– Спасибо, не беспокойтесь, я потолкаюсь тут, на вокзале.
– Но за эти три часа вы могли бы осмотреть какой-либо музей, картинную галерею.
– Мне нечего делать в музее, тут, с рабочим людом, мне интереснее, чем в картинной галерее.
Варвара взяла свой чемоданчик и, сказав «до свидания!», пошла в сторону, в зал третьего класса. Так они и расстались.
Между тем в мальцевском автомобиле, с шофёром в ливрее, сопровождаемая Димитрием, Мила подкатила к дому Жоржа. На одной из самых аристократических улиц стоял этот дом, высокий, великолепный и гордый. В доме было более тридцати комнат, и был он полон сокровищ.

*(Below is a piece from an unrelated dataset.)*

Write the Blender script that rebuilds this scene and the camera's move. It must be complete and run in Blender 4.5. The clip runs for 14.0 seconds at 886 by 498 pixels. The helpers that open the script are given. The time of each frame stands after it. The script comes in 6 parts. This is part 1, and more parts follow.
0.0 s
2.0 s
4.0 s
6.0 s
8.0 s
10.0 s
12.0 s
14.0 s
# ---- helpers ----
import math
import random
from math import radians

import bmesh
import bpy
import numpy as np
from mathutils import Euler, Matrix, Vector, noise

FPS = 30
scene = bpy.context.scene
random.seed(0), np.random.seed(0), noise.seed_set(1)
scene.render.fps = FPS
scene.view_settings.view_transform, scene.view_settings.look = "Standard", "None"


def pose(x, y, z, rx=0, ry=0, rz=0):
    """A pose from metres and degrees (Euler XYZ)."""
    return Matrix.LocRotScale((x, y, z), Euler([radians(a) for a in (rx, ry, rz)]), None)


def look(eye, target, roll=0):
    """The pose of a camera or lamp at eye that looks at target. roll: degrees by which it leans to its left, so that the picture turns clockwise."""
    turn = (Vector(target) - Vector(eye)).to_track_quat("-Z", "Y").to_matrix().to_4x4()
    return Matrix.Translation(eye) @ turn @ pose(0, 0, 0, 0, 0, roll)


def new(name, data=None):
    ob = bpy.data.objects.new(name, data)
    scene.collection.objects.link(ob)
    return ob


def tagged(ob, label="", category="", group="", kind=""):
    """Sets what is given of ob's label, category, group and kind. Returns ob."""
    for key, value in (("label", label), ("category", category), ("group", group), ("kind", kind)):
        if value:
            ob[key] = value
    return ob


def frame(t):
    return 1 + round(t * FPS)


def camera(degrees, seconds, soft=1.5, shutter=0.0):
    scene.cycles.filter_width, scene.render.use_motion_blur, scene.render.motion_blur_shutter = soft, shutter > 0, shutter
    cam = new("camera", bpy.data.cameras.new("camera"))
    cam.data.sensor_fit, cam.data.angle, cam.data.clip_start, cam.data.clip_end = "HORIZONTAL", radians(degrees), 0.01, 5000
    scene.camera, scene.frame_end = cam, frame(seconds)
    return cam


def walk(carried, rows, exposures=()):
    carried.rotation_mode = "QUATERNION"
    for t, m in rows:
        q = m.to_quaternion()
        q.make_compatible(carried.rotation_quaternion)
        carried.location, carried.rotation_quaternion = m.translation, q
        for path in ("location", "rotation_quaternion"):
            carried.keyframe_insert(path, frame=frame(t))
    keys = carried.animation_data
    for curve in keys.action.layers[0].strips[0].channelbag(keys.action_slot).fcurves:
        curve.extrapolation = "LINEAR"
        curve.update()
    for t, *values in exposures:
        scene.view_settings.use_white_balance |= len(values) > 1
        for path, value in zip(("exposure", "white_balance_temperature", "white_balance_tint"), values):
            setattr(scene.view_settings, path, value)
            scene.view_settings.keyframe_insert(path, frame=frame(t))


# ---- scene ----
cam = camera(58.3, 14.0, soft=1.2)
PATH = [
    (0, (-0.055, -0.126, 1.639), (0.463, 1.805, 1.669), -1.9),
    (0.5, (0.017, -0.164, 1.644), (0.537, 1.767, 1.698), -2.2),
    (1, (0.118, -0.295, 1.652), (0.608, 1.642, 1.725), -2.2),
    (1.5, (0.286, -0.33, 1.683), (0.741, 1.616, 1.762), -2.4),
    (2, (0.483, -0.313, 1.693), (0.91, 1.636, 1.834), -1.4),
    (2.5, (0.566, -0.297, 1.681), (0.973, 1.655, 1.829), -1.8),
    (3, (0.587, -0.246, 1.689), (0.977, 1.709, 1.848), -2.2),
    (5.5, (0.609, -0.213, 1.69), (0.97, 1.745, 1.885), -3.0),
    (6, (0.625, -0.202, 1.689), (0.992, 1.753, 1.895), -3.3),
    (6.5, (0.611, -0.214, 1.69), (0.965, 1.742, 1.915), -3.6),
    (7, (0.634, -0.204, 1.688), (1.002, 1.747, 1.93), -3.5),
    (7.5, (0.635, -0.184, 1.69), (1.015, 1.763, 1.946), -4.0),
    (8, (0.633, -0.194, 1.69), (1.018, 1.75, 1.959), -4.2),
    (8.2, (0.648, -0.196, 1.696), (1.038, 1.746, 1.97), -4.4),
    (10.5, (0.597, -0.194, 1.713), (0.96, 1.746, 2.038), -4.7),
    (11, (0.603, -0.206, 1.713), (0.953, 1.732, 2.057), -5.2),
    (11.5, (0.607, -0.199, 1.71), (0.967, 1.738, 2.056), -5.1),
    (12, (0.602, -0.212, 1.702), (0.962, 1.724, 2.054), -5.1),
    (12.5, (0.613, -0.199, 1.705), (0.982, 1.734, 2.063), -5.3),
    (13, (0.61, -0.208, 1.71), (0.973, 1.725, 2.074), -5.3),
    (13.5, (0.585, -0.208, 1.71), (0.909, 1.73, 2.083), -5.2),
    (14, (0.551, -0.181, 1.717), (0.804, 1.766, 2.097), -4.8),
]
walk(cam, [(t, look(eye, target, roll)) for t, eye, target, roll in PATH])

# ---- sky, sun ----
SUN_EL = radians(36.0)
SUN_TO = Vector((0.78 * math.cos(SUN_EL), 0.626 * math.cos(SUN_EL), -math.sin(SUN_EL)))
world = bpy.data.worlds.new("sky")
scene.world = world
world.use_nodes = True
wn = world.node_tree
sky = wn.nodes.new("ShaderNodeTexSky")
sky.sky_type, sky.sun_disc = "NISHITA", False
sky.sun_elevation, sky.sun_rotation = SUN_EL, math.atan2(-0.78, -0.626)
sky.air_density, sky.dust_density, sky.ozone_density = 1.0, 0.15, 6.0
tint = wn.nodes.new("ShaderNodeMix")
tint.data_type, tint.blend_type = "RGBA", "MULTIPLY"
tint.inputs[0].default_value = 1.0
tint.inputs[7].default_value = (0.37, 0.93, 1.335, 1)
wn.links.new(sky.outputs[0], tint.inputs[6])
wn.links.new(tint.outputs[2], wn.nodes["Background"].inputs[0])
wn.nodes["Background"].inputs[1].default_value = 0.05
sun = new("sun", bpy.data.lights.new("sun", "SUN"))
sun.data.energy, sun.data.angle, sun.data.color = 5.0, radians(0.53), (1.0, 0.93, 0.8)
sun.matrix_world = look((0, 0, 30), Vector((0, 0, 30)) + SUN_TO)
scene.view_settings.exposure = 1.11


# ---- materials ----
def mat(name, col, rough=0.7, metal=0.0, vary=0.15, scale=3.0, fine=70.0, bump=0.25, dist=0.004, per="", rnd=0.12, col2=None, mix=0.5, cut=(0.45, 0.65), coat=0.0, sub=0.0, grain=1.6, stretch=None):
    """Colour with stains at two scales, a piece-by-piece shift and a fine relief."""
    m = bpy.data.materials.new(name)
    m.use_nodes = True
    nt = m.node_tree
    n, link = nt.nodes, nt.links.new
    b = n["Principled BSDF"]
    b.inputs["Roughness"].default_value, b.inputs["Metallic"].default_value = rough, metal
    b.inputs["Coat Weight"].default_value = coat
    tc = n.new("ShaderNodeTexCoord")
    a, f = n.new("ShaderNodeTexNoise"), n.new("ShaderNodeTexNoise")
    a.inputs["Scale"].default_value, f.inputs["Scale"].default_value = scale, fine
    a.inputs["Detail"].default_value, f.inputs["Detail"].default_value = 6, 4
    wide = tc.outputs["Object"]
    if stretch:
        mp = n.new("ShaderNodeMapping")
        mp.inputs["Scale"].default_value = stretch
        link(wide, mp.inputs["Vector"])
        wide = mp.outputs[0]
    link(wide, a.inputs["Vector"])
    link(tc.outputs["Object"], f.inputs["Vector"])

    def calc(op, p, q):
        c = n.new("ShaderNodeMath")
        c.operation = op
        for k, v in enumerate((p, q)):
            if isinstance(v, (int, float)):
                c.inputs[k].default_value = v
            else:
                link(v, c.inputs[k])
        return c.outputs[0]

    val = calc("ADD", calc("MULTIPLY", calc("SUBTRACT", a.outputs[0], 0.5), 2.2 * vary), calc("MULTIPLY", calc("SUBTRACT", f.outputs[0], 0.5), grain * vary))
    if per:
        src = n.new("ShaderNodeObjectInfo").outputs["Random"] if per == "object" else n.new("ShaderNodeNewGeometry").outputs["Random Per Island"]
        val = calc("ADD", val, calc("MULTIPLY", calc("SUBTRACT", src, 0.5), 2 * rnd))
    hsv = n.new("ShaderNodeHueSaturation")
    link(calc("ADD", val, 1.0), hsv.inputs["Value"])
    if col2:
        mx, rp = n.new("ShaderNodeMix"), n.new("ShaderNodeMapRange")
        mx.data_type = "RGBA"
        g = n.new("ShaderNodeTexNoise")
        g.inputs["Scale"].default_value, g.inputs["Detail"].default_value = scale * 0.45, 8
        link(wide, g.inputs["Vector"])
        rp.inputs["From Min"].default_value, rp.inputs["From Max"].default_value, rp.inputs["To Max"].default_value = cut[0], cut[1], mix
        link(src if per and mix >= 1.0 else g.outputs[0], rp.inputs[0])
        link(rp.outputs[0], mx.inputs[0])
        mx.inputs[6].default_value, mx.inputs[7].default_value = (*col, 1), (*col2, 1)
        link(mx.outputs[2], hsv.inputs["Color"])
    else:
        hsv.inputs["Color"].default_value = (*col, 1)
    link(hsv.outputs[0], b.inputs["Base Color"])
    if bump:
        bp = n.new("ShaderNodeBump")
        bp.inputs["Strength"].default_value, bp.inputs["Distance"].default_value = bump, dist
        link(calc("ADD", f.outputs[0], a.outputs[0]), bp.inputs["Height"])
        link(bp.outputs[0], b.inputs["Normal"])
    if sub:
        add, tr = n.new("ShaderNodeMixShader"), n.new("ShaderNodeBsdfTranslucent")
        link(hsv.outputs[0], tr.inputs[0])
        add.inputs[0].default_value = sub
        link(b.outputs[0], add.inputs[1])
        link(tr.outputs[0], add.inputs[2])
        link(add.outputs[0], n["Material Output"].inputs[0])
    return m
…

В нём были драгоценные картины старинных мастеров, восточные ковры, редкая мебель, хрусталь, фарфор, книги, миниатюры, кружева, камеи, различные коллекции. В доме прислуживали старые, преданные и хорошо тренированные слуги, и владелицей всего этого, хозяйкой, которая уже не могла наслаждаться ничем, была пожилая, умирающая женщина, мать Жоржа.
В большом будуаре, с высоким потолком, полном света и воздуха, она лежала на софе, ожидая Милу. Поражённая смертельной болезнью, она всё ещё сохраняла следы былой красоты. Всё, что может дать благородство и красота, унаследованные от поколений предков, – всё было в ней. И это всё в ней освещалось тем единственным светом, который даётся только тем, кто провёл жизнь в страданиях, в самоотречении, терпеливо и молча.
И Мила, полная здоровья, молодости, ещё не знавшая ничего о печальном земном уделе человека, молодою звездой взошла на небосклоне этой угасающей жизни.
Они, без слов, посмотрели одна на другую. Через пространство лет, разделявшее их, через бездонную пропасть человеческого страдания глаза их встретились, и каждая увидела себя, своё отражение: одна – в прошедшем, другая – в будущем. Что-то дрогнуло в их сердцах, и слёзы блеснули в глазах-у обеих. Мила, подбежав к софе, встала на колени и нежно и горячо обняла больную. Она впервые увидела смертельно больного человека, и глаза её сияли слезами участия.
В этот момент, в первый же момент встречи, они полюбили друг друга.
Из всех несчастий, какие могут постигнуть женщину в этой жизни, несчастное супружество – худшее, и жизнь госпожи Мальцевой была тому примером.
Это был брак по расчёту – и не самой Нины Георгиевны, а её семьи. «Житейская мудрость» внушила её родным устроить это супружество, без романтики, на основании здравого смысла.
Казалось, здесь молодая девушка, красивая, благородная – и бедная, там пожилой господин, степенный, серьёзный – и очень богатый: не подходящая ли это пара? Вот бы их поженить! И заработали умы и языки родственников. Девушка протестует? Но ведь она не знает всех горестей жизни, она ещё не понимает, что значит быть обеспеченной и всю жизнь не испытывать бедности, долгов, унижений, «царить» и в обществе и над жизнью. Они всё это знали и искренне, любя её, убеждали: «Выходи! Выходи за него! Ну можно ли упустить такой случай?! Он влюблён, на руках будет носить тебя!» И ещё довод: «Посмотри на мать, на отца, на братьев! Обеспечишь их старость, братьям дашь возможность учиться. Сама будешь жить в роскоши!» И подруги, сверкая глазами, тёмными от зависти, убеждали: «Выходи! Выходи! Устрой бал, роскошную свадьбу! Мы будем ездить в столицу, к тебе в гости. Ах! выходи поскорее! выходи!» И учитель музыки, единственно чей ответ она хотела бы услышать, прежде чем дать согласие, вдруг исчез с горизонта. «Безумная! – кричала тётка. – Учитель! Он беден, у него начинается чахотка! Твои дети были бы несчастными калеками! Ты упрямством убьёшь и отца и мать». Дядя объяснял спокойно: «Дом ваш через полгода возьмут за долги, братьев за невзнос платы исключат из гимназии. На пенсию отца невозможно снять даже только квартиры для всех. А что же вы все будете есть?»